Enhancement-Mode GaN Transistor Reliability exceeds 10 Years

June 16, 2015 by Jeff Shepard

During the recent PCIM Europe Conference, a paper titled "Enhancement Mode Gallium Nitride Transistor Reliability" was presented by Alex Lidow, Rob Strittmatter, Chunhua Zhou, and Yanping Ma, with Efficient Power Conversion Corporation. The paper opens by pointing out that reliability testing data for GaN transistors continues to accumulate with positive results. This paper built upon previous studies, providing new reliability data on commercially available enhancement mode GaN transistors under a wide variety of stress conditions.

“eGaN FETs have been subjected to a wide variety of reliability tests for device qualification. These tests included High Temperature Reverse Bias, High Temperature Gate Bias, High Temperature Storage, Temperature Cycling, High Temperature High Humidity Reverse Bias, Autoclave, and Moisture Sensitivity. Parts were stable under the stress conditions and are fully qualified, demonstrating the robustness of these wafer level chipscale (WLCS) GaN transistors. Acceleration factor tests were conducted over voltage and temperature in order to estimate the time to failure within the datasheet operating range. Under both HTRB and HTGB type stress conditions, the MTTF well exceeds 10 years at maximum operating temperature and at both VDSmax and VGSmax. These studies have further shown that eGaN FETs are able to operate with very low probability of failures within the reasonable lifetime of end products manufactured today,” the authors stated.

They also pointed out that, “it is not possible to say that eGaN technology is significantly more reliable than silicon or SiC based on this acceleration study. However, it can be concluded that the dominant failure mechanisms for eGaN FETs, namely, RDS(ON) shift in HTRB and gate induced IGSS or IDSS in HTGB, do not present a fundamental limitation for eGaN technology to meet and surpass the reliability of standards of MOSFETs and SiC transistors.”

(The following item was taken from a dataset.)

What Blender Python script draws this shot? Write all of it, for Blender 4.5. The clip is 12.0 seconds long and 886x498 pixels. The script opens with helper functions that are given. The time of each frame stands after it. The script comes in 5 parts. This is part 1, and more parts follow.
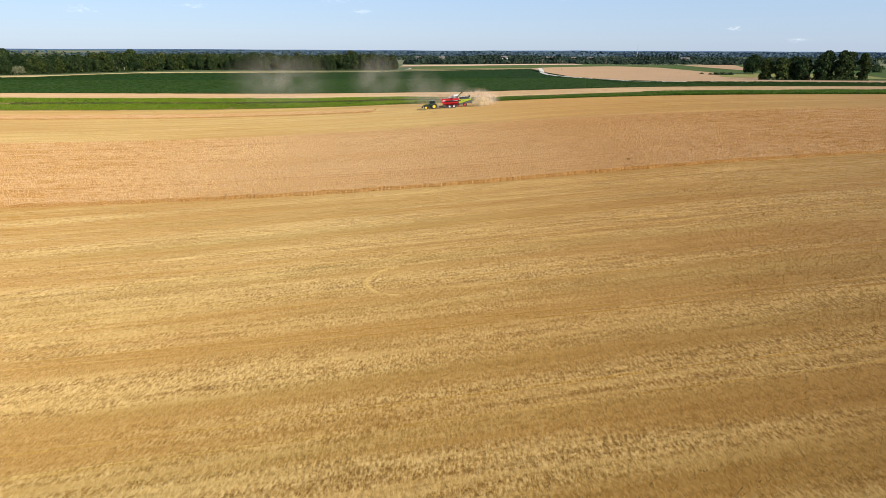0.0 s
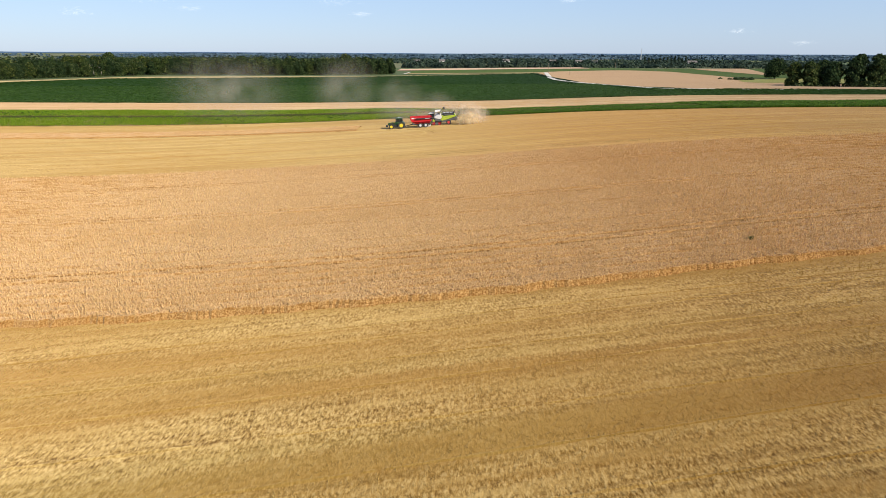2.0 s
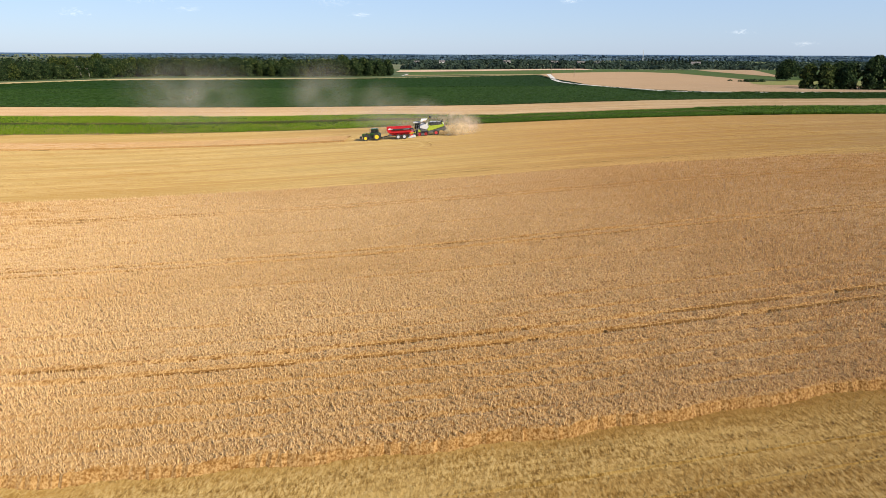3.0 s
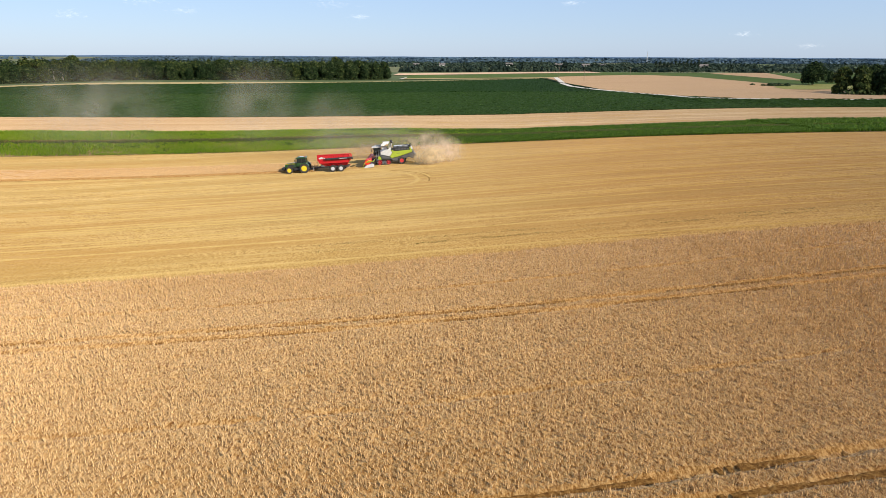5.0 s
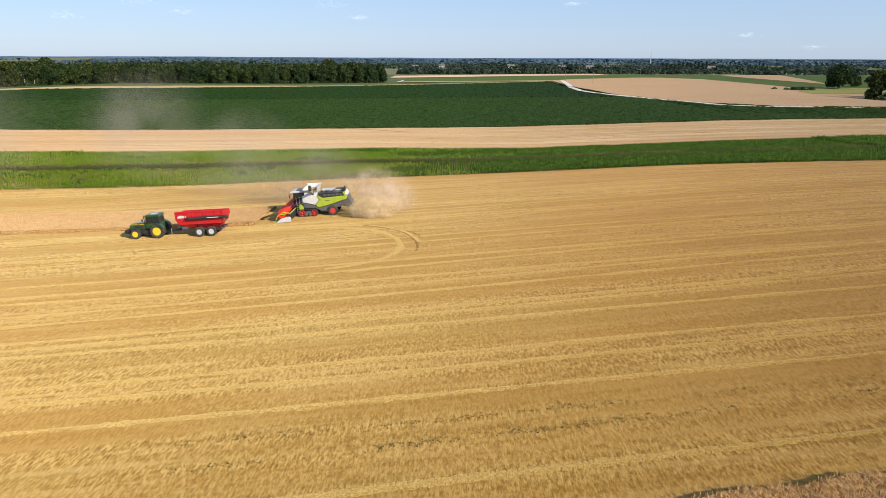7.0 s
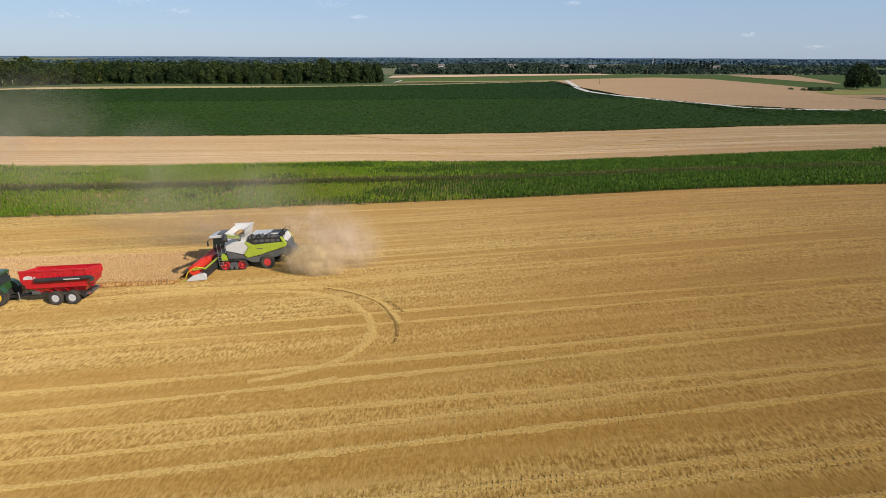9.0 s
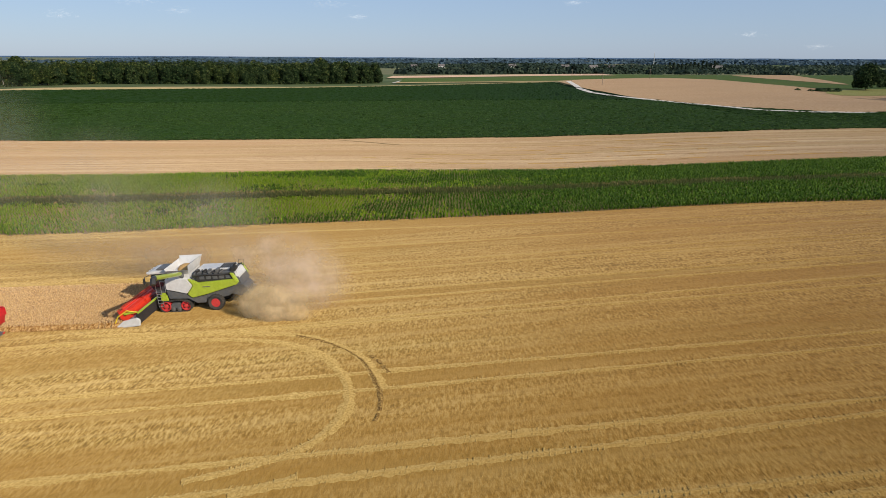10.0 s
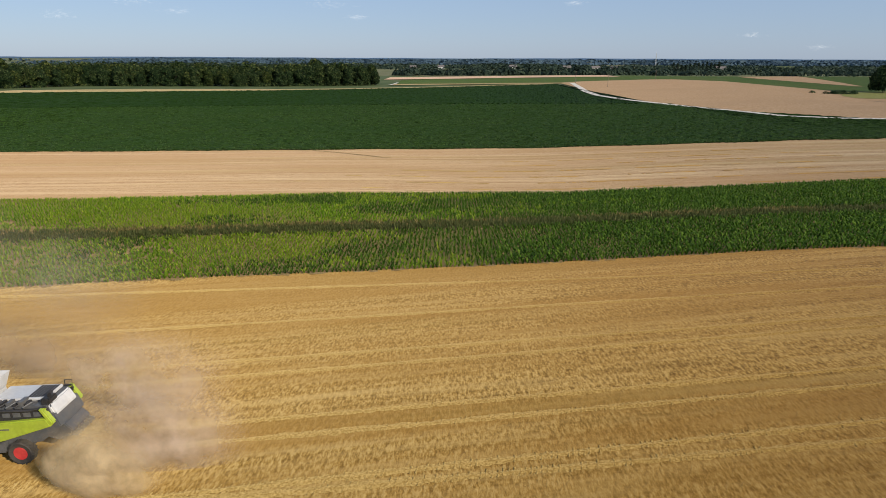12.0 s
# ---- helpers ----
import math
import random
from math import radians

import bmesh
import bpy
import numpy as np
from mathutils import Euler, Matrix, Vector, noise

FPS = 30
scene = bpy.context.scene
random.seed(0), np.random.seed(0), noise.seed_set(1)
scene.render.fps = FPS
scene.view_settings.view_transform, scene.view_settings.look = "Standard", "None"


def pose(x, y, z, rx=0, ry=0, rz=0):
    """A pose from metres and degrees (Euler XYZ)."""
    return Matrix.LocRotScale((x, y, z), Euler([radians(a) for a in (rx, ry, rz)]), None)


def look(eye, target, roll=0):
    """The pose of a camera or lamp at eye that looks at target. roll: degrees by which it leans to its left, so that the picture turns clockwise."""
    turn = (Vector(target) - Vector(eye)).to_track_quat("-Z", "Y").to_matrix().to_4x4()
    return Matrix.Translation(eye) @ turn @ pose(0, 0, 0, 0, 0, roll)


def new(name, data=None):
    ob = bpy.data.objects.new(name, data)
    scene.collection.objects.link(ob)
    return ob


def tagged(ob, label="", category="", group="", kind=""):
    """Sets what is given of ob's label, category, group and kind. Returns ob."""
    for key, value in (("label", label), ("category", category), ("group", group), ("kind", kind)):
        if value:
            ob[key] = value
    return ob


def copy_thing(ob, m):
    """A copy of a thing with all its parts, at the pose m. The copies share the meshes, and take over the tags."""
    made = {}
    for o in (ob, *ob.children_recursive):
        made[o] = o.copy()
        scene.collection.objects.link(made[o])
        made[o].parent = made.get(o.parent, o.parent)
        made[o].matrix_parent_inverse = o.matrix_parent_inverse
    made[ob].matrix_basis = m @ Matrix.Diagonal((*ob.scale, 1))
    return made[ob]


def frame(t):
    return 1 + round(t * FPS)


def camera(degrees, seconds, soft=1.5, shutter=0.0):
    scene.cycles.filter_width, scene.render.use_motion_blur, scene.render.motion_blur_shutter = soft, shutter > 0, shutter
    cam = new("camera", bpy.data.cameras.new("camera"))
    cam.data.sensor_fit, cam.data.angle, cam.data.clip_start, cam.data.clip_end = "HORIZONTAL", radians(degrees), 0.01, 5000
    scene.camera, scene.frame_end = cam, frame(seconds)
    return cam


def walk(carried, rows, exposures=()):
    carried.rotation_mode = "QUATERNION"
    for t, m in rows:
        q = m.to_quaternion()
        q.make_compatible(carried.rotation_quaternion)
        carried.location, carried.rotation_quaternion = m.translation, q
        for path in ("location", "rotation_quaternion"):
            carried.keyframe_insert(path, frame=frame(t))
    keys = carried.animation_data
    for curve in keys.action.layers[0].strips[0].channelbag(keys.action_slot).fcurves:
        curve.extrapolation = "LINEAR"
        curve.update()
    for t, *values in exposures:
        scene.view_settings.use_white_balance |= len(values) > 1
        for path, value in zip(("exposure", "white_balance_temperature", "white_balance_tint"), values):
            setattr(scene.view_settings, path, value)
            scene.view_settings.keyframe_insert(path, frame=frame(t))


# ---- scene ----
# ---- camera and its walk ----
cam = camera(69.4, 12.0, soft=0.8, shutter=0.0)
# seconds, x, y, height, pitch of the flight
FLIGHT = [
    (0.0, -0.35, -0.1, 21.16, -17.38), (0.5, -0.65, 11.9, 21.23, -17.28), (1.0, -0.85, 23.85, 21.32, -17.22),
    (1.5, -0.9, 35.8, 21.43, -17.19), (2.0, -0.88, 47.5, 21.47, -17.15), (2.5, -0.88, 59.1, 21.5, -17.11),
    (3.0, -0.95, 70.5, 21.48, -17.07), (5.0, -1.95, 115.4, 21.08, -16.87), (5.5, -1.95, 126.15, 21.05, -16.86),
    (6.0, -1.88, 136.8, 21.15, -16.84), (6.5, -1.8, 146.9, 21.4, -16.81), (7.0, -1.78, 155.8, 21.55, -16.78),
    (8.0, -1.62, 170.6, 21.1, -16.78), (9.0, -1.45, 182.45, 20.86, -16.79), (9.5, -1.35, 187.9, 20.86, -16.8),
    (10.0, -1.23, 193.3, 20.95, -16.8), (10.5, -1.06, 198.75, 21.07, -16.78), (11.0, -0.93, 204.1, 21.15, -16.77),
    (11.5, -0.8, 209.45, 21.2, -16.76), (12.0, -0.68, 214.7, 21.22, -16.75)]
walk(cam, [(t, pose(x, y, z, 90 + p, 0, 0.57) @ pose(0, 0, 0, 0, 0, 0.22)) for t, x, y, z, p in FLIGHT],
     exposures=[(0.0, 0.27), (6.8, 0.27), (9.2, -0.1), (12.0, -0.16)])

# ---- world, sun ----
SUN_EL, SUN_AZ = 28.0, 130.5      # height; bearing clockwise from +y
world = bpy.data.worlds.new("world")
scene.world = world
world.use_nodes = True
wn = world.node_tree
sky = wn.nodes.new("ShaderNodeTexSky")
sky.sky_type, sky.sun_disc = "NISHITA", False
sky.sun_elevation, sky.sun_rotation = radians(SUN_EL), radians(SUN_AZ)
sky.air_density, sky.dust_density, sky.ozone_density, sky.altitude = 1.0, 0.35, 3.0, 300
back = wn.nodes["Background"]
back.inputs["Strength"].default_value = 0.09
clear = wn.nodes.new("ShaderNodeMix")     # clear northern air: bluer than the model's haze
clear.data_type, clear.blend_type = "RGBA", "MULTIPLY"
clear.inputs[0].default_value = 1.0
clear.inputs[7].default_value = (0.90, 0.96, 1.16, 1)
wn.links.new(sky.outputs[0], clear.inputs[6])
haze = wn.nodes.new("ShaderNodeMix")      # even summer haze low over the land
haze.data_type = "RGBA"
haze.inputs[0].default_value = 0.55
haze.inputs[7].default_value = (5.0, 6.55, 9.1, 1)
wn.links.new(clear.outputs[2], haze.inputs[6])
wn.links.new(haze.outputs[2], back.inputs["Color"])
sun_way = Vector((math.sin(radians(SUN_AZ)) * math.cos(radians(SUN_EL)), math.cos(radians(SUN_AZ)) * math.cos(radians(SUN_EL)), math.sin(radians(SUN_EL))))
sun = new("sun", bpy.data.lights.new("sun", "SUN"))
sun.data.energy, sun.data.angle, sun.data.color = 4.7, radians(0.6), (1.0, 0.90, 0.75)
sun.matrix_world = look(sun_way * 300, (0, 0, 0))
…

They also commented on the reliability advantages of WLCS packaging, “A conventional power package such as a TO220, LFPAK, or SO8 is needed to protect a silicon-based vertical power device from the environment. EPC’s eGaN FETs chipscale format eliminates the inefficiencies of conventional semiconductor packaging. Package-related parasitic resistance and inductance are eliminated. There are also fewer thermal interfaces that improve the thermal resistance of the eGaN FET compared with comparable MOSFETs.

“Thermal cycling related wearout is a serious reliability concern for power electronics. This is especially true for systems with power saving measures, where components will undergo frequent power-on temperature cycles. Owing to TCE mismatch between the semiconductor and the surrounding package materials, mechanical fatigue accumulates at interfaces over time, leading to cracks and ultimate failure. With lower thermal resistance from junction to board, eGaN FETs experience smaller temperature shifts from power cycling, and therefore have a reliability advantage against thermo-mechanical aging.

“EPC’s efficient chipscale format also greatly simplifies the process of designing for high reliability. With reduced complexity and fewer unknowns, EPC designers can use finite-element simulation to accurately predict and guard-band against common reliability issues. Examples include peak current density and electro-migration, or thermo-mechanical stress in the solder bars. Flip-chip mounting eliminates most of the packaging related reliability problems that have been experienced over the lifetime of the silicon power MOSFET. Wirebonds are gone, along with the issues of lift off and heel cracking. Epoxy delamination is gone. Die cracking experienced during the package molding and trimming process is gone. The designer now has a product with minimum waste and fewer mechanical elements to fail,” the paper concludes.